“I was a pretty good imitator of Roy Acuff, but then I found out they already had a Roy Acuff, so I started singin’ like myself.”
— Hank Williams
There are a few dimensions to this one, so buckle up…
Let’s get this out there on the table first: the world needs you to be you, not somebody else. Unless you’re an actor, I guess; then you should go be somebody else.
Failing a career in the dramatic arts, it’s up to you to “find your voice” and make your own unique contribution to the world.
But also, the world wants to categorize you. They need to do it because our brains have to conserve as much energy as it can. So there’s always a relational role at play. You’re going to be thought of as “one of those,” but it’s up to you to let them subtly know which role you’re going to play.
As an expert of some sort, people want to know if you’re functioning as an investigative reporter, as an advocate of a tactic or system, a disrupter, or as a parental figure (either loving or stern). There are a few other choices, but you get the idea. This is how people are going to relate to you, so choose wisely.
This is not the same as being unoriginal. This is you telling your audience what gear it needs to be in so they can deal with you.
On a higher level, we also have the issue of an Authority Archetype, and the waters get a little murkier for some folks…
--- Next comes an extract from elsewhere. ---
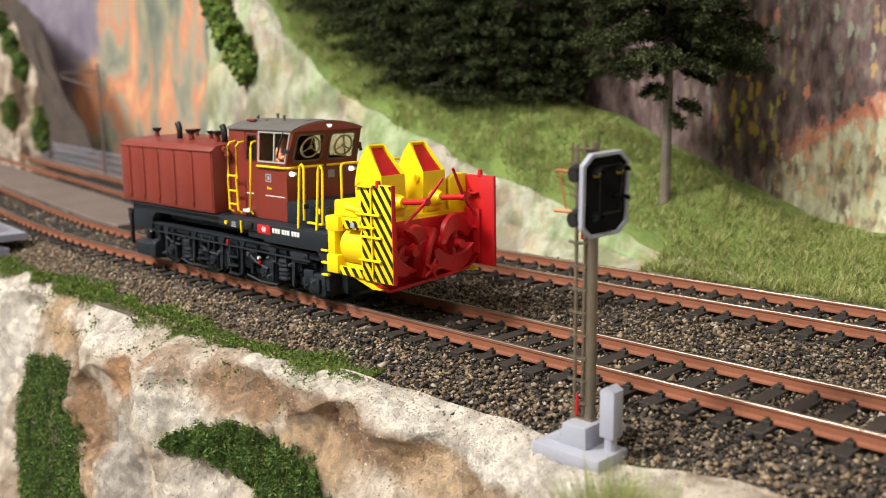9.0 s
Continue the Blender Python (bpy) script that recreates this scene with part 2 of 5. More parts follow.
COPPER = plain("copper_wire", (0.65, 0.27, 0.12), 0.35, metal=0.8)
SLAB = plain("brown_grey_slab", (0.13, 0.098, 0.085), 0.85, vary=0.2, grain=700, coarse=40)
BED = plain("ballast_bed_earth", (0.085, 0.066, 0.050), 0.95, vary=0.4, grain=700, bump=0.6)
STONES = islands("ballast_stones", [(0.0, (0.012, 0.011, 0.011)), (0.30, (0.030, 0.027, 0.025)), (0.46, (0.068, 0.055, 0.042)), (0.63, (0.128, 0.094, 0.060)), (0.81, (0.225, 0.158, 0.098)), (0.93, (0.30, 0.23, 0.158)), (1.0, (0.36, 0.33, 0.29))], rough=0.8, spec=0.3, across=0.5)
TAN_STONES = islands("tan_ballast_stones", [(0.0, (0.045, 0.034, 0.024)), (0.25, (0.12, 0.088, 0.058)), (0.6, (0.24, 0.175, 0.115)), (0.88, (0.36, 0.275, 0.19)), (1.0, (0.46, 0.39, 0.31))], rough=0.8, spec=0.3, across=0.5)
MOSS = islands("moss_flock", [(0.0, (0.018, 0.044, 0.010)), (0.5, (0.055, 0.115, 0.022)), (0.85, (0.12, 0.18, 0.038)), (1.0, (0.27, 0.27, 0.08))], rough=0.9)
TURF = islands("bright_turf_flock", [(0.0, (0.026, 0.058, 0.011)), (0.5, (0.080, 0.145, 0.022)), (0.85, (0.19, 0.25, 0.050)), (1.0, (0.33, 0.33, 0.11))], rough=0.9)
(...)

I’ve become sort of known for helping experts find a figure from history that they can emulate. This does not mean that I teach people how to “copy” someone else and think that they will get the same results. Not at all.
You can take someone else’s strategies, make them your own, and create something completely different. Much like there are only seven basic plots that all stories are built upon, there are a handful of archetypes that represent the basic strategies for building authority.
Don’t steal, but don’t reinvent the wheel, either.